-- AIM OF THE EXERCISE --
Skip every image and restate the data word for word.

-- RECORDED INFORMATION --
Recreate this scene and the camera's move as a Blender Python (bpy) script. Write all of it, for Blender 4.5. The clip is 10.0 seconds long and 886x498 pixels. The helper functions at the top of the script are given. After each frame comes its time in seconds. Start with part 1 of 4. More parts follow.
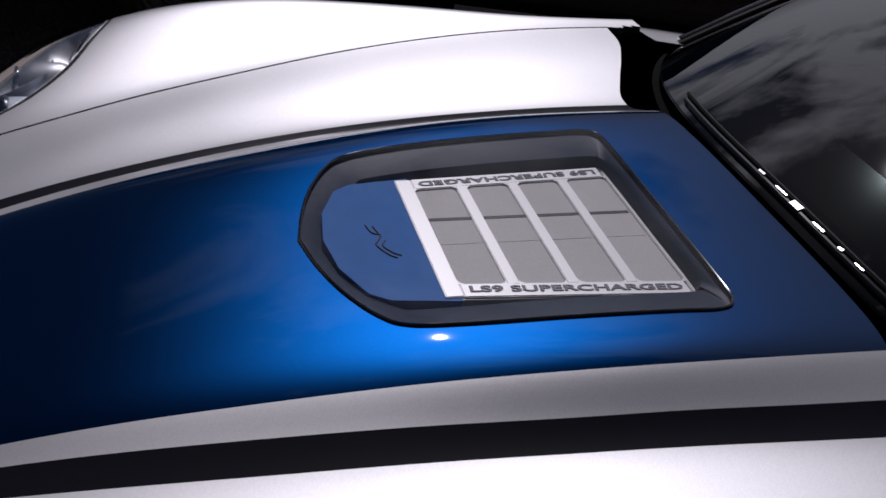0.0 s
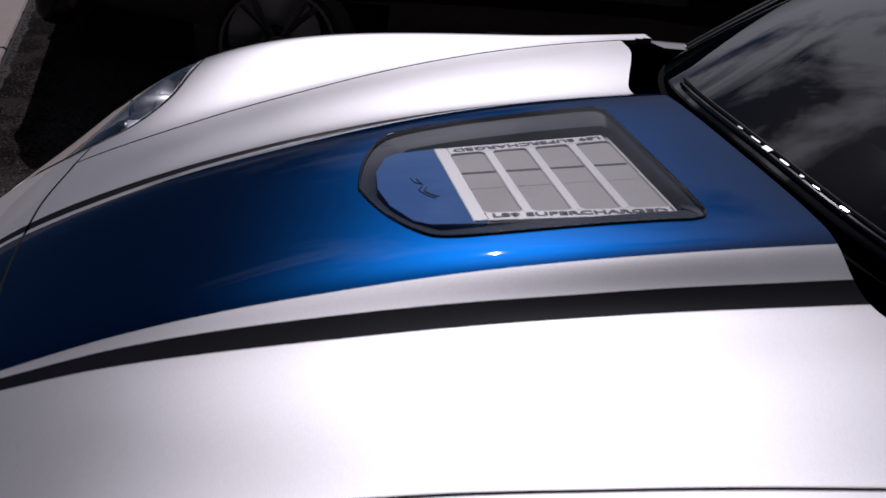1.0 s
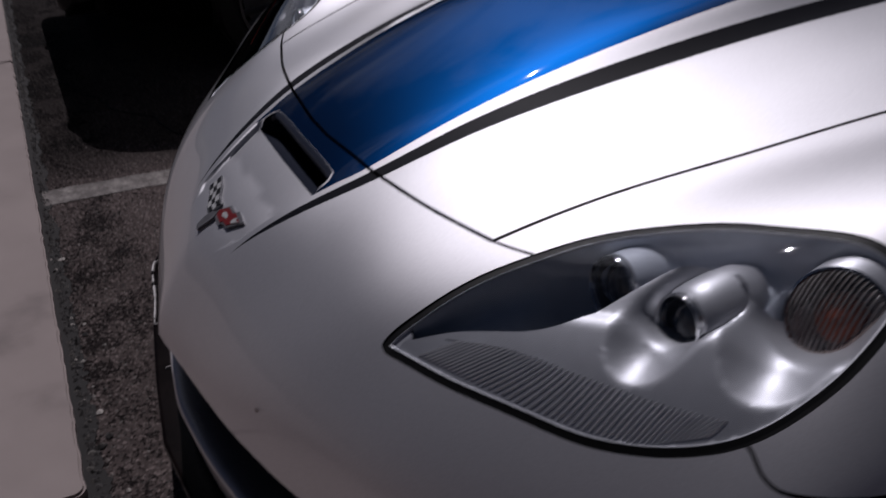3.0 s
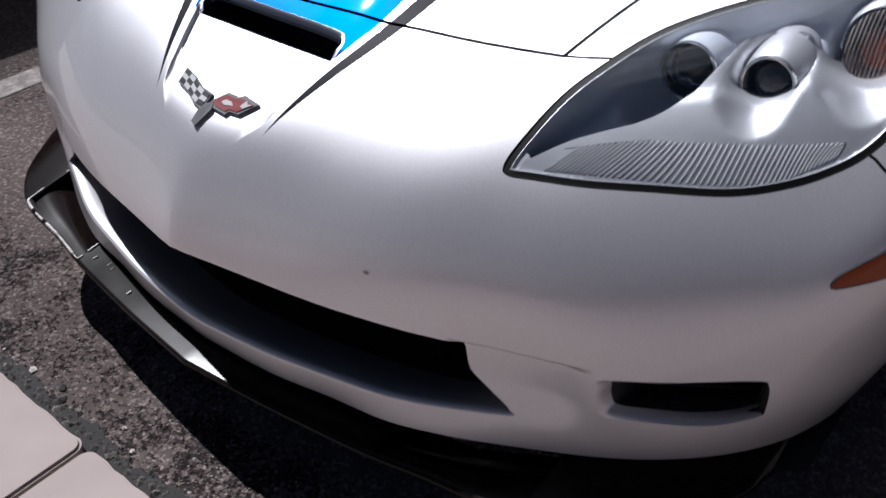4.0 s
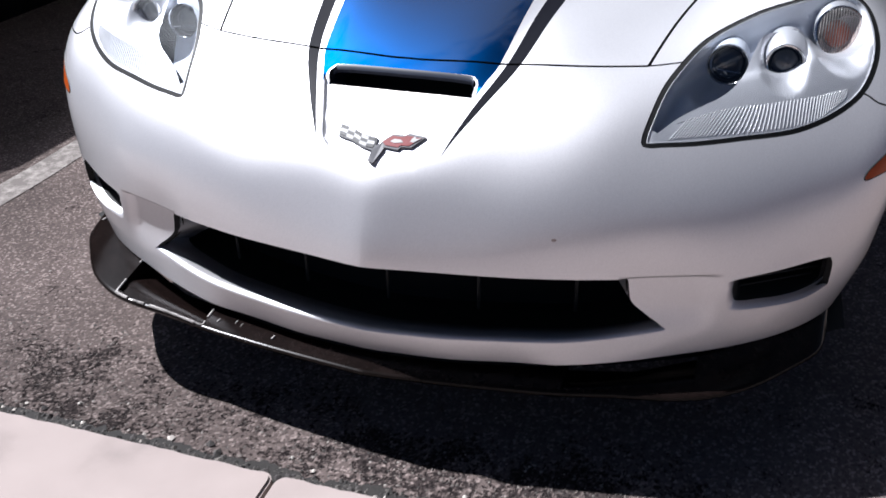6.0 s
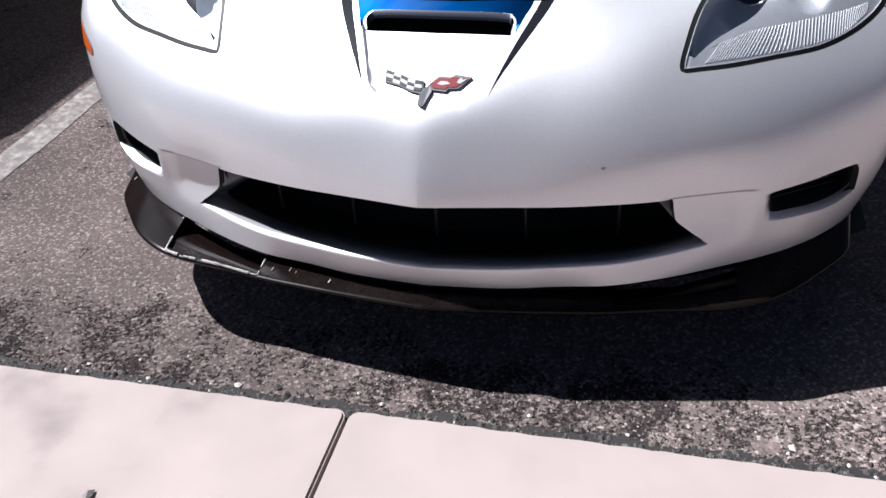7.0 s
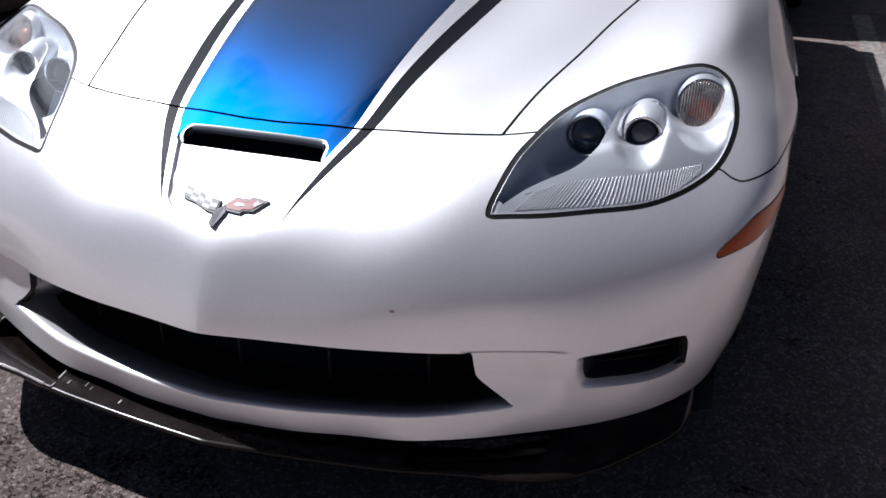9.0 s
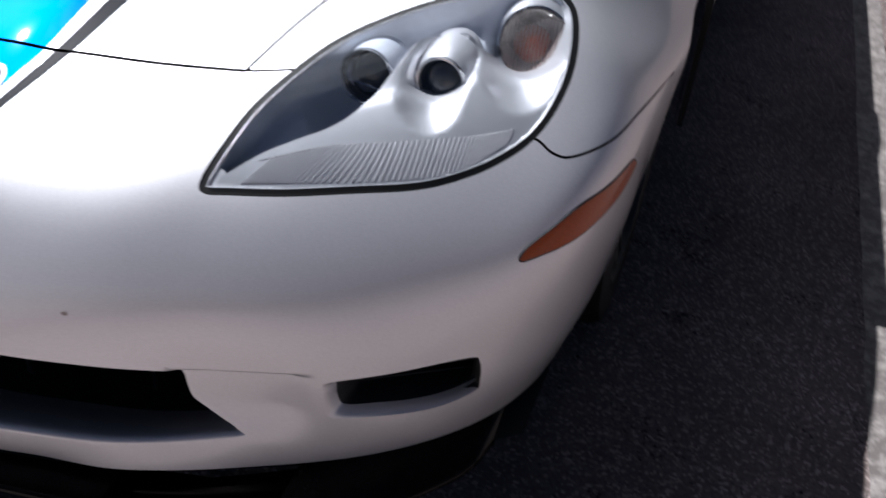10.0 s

-- THE RESULT --
Recreate this scene and the camera's move as a Blender Python (bpy) script. Write all of it, for Blender 4.5. The clip is 10.0 seconds long and 886x498 pixels. The helper functions at the top of the script are given. After each frame comes its time in seconds. Start with part 1 of 4. More parts follow.
0.0 s
1.0 s
3.0 s
4.0 s
6.0 s
7.0 s
9.0 s
10.0 s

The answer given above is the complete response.